## The task
Go through the data below and copy it exactly, skipping every picture.
* * * *
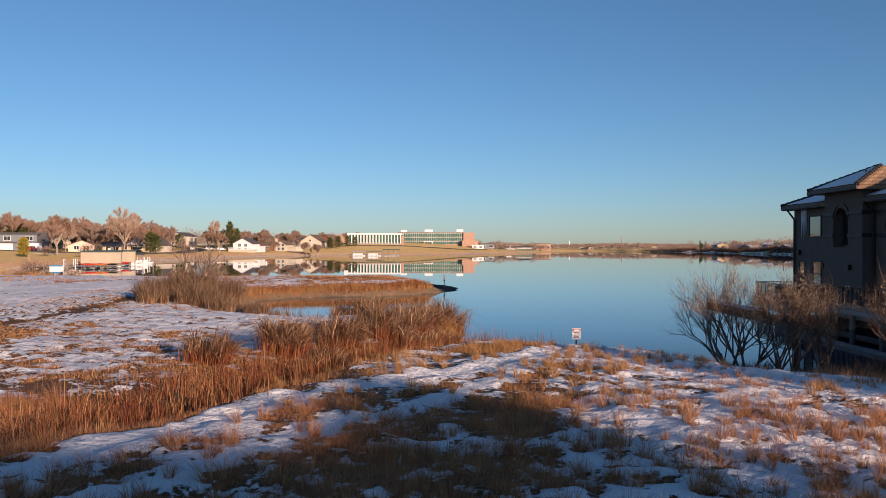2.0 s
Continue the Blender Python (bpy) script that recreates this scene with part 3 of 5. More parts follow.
    for yy in (31.5, 34.6, 37.6, 40.7, 43.7, 46.8, 49.8):
        for xx in (22.5, 25.5, 30):
            piece("pier", pier, "timber", ob, (xx, yy, 0))
    for xx in (23, 26.5, 30, 33.5):
        for yy in (53.8, 57.6):
            piece("pier", pier, "timber", ob, (xx, yy, 0))
    bal = bpy.data.meshes.new("baluster")
    bm = boxes((-0.014, -0.014, 0.08, 0.014, 0.014, 1.0))
    bm.to_mesh(bal)
    bm.free()
    for (ax, ay), (bx, by) in (((22.75, 58.0), (37, 58.0)), ((22.75, 50.3), (22.75, 58.0)), ((22.35, 50.2), (22.75, 50.3)), ((22.35, 30), (22.35, 50.2))):
        v = Vector((bx - ax, by - ay, 0))
        up = 0.33 if ax < 22.5 and by < 51 and ay < 31 else 0.0
        bm = rod(bmesh.new(), (ax, ay, 2.0 + up), (bx, by, 2.0 + up), 0.035, 0.035, 6)
        rod(bm, (ax, ay, 1.04 + up), (bx, by, 1.04 + up), 0.022, 0.022, 5)
        for k in range(int(v.length / 1.8) + 1):
            p = Vector((ax, ay, 0.95 + up)) + v.normalized() * min(1.8 * k, v.length)
            rod(bm, p, p + Vector((0, 0, 1.08)), 0.035, 0.035, 6)
        rail = part("railing", bm, "iron", ob, "black iron railing")
        for k in range(1, int(v.length / 0.14)):
            p = Vector((ax, ay, 0.95 + up)) + v.normalized() * 0.14 * k
            piece("baluster", bal, "iron", rail, p)
    part("landing", boxes((21.75, 50.3, 0.28, 22.72, 52.2, 0.98), (21.72, 50.27, 0.98, 22.72, 52.23, 1.06), bevel=0.01), "timber", ob, "pale boarded landing beside the gallery")
    bm = rod(bmesh.new(), (21.78, 50.3, 2.0), (21.78, 52.2, 2.0), 0.03)
    rod(bm, (21.78, 50.3, 2.0), (22.35, 50.3, 2.0), 0.03)
    for k in range(14):
        rod(bm, (21.78, 50.3 + 0.146 * k, 1.06), (21.78, 50.3 + 0.146 * k, 2.0), 0.016, 0.016, 4)
    for k in range(4):
        rod(bm, (21.9 + 0.146 * k, 50.3, 1.06), (21.9 + 0.146 * k, 50.3, 2.0), 0.016, 0.016, 4)
    part("landing_railing", bm, "iron", ob, "black iron railing")
    part("base_wall", boxes((X + 0.3, 30, -1.5, 37, 36, 0.95)), "concrete", ob)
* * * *
## Written response
2.0 s
Continue the Blender Python (bpy) script that recreates this scene with part 3 of 5. More parts follow.
    for yy in (31.5, 34.6, 37.6, 40.7, 43.7, 46.8, 49.8):
        for xx in (22.5, 25.5, 30):
            piece("pier", pier, "timber", ob, (xx, yy, 0))
    for xx in (23, 26.5, 30, 33.5):
        for yy in (53.8, 57.6):
            piece("pier", pier, "timber", ob, (xx, yy, 0))
    bal = bpy.data.meshes.new("baluster")
    bm = boxes((-0.014, -0.014, 0.08, 0.014, 0.014, 1.0))
    bm.to_mesh(bal)
    bm.free()
    for (ax, ay), (bx, by) in (((22.75, 58.0), (37, 58.0)), ((22.75, 50.3), (22.75, 58.0)), ((22.35, 50.2), (22.75, 50.3)), ((22.35, 30), (22.35, 50.2))):
        v = Vector((bx - ax, by - ay, 0))
        up = 0.33 if ax < 22.5 and by < 51 and ay < 31 else 0.0
        bm = rod(bmesh.new(), (ax, ay, 2.0 + up), (bx, by, 2.0 + up), 0.035, 0.035, 6)
        rod(bm, (ax, ay, 1.04 + up), (bx, by, 1.04 + up), 0.022, 0.022, 5)
        for k in range(int(v.length / 1.8) + 1):
            p = Vector((ax, ay, 0.95 + up)) + v.normalized() * min(1.8 * k, v.length)
            rod(bm, p, p + Vector((0, 0, 1.08)), 0.035, 0.035, 6)
        rail = part("railing", bm, "iron", ob, "black iron railing")
        for k in range(1, int(v.length / 0.14)):
            p = Vector((ax, ay, 0.95 + up)) + v.normalized() * 0.14 * k
            piece("baluster", bal, "iron", rail, p)
    part("landing", boxes((21.75, 50.3, 0.28, 22.72, 52.2, 0.98), (21.72, 50.27, 0.98, 22.72, 52.23, 1.06), bevel=0.01), "timber", ob, "pale boarded landing beside the gallery")
    bm = rod(bmesh.new(), (21.78, 50.3, 2.0), (21.78, 52.2, 2.0), 0.03)
    rod(bm, (21.78, 50.3, 2.0), (22.35, 50.3, 2.0), 0.03)
    for k in range(14):
        rod(bm, (21.78, 50.3 + 0.146 * k, 1.06), (21.78, 50.3 + 0.146 * k, 2.0), 0.016, 0.016, 4)
    for k in range(4):
        rod(bm, (21.9 + 0.146 * k, 50.3, 1.06), (21.9 + 0.146 * k, 50.3, 2.0), 0.016, 0.016, 4)
    part("landing_railing", bm, "iron", ob, "black iron railing")
    part("base_wall", boxes((X + 0.3, 30, -1.5, 37, 36, 0.95)), "concrete", ob)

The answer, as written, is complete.